Il s'entoure de toute sa troupe martiale et de tous ses collaborateurs les plus proches, notamment Lam Tien Hung qui pose avec lui les bases du film. Kung fu shaolin réunissant chinois et japonais malgré eux, croisement côté scénario entre "Secret Rivals" et le "Shaolin contre Ninja" de Liu Chia Liang, premier film malade et total à la fois, servi par la crême des athlètes taiwanais et une sauce martiale extrêmement relevée. Film réputé, côté underground, au point d'en faire l'un des maillon primordial des combats câblés modernes, il n'existe malheureusement qu'en rip de vhs extrêmement recadré et décrépi comme en témoignent les morceaux tout simplement foutues et reflète bien tout le paradoxe Robert Tai. Le succès de Shaolin Vs Ninja est indéniable, du moins localement, au Japon notamment, mais est loin de celui escompté, en partie dû aux moyens de distribution taiwanais ridicules comparés à Hong Kong. Le film très violent est aussi à total contre courant de la vague de kung fu comédié qui sévit à HK avec Jackie Chan en tête de liste.

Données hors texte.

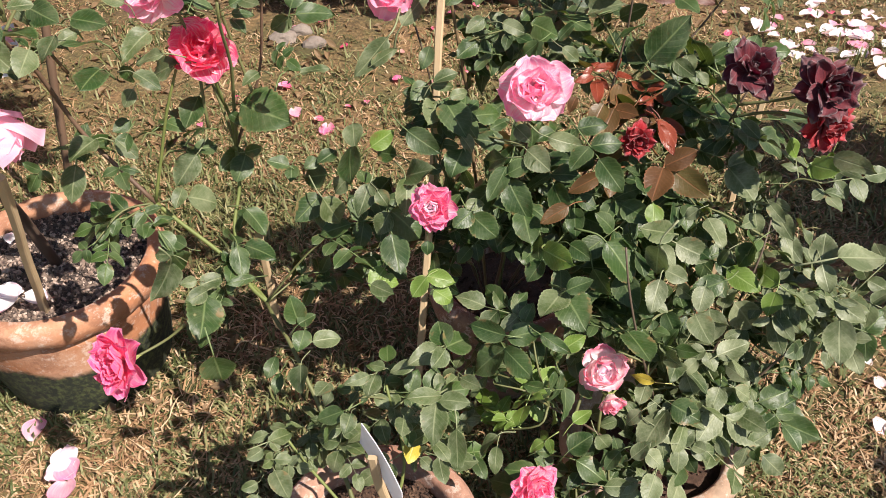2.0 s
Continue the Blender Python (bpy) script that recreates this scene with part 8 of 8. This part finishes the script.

Tai entreprend donc son second film, une énorme farce, Shaolin
chastity kung-fu, qui traduit pourtant parfaitement ceux
qui suivront et son état d’esprit : l’éclate
avant tout ! Mais pas l'éclate comme l'entendent
les réalisateurs de kung fu comédies.
Robert reste un fervent défenseur des effets
gore cheaps et de la violence à outrance.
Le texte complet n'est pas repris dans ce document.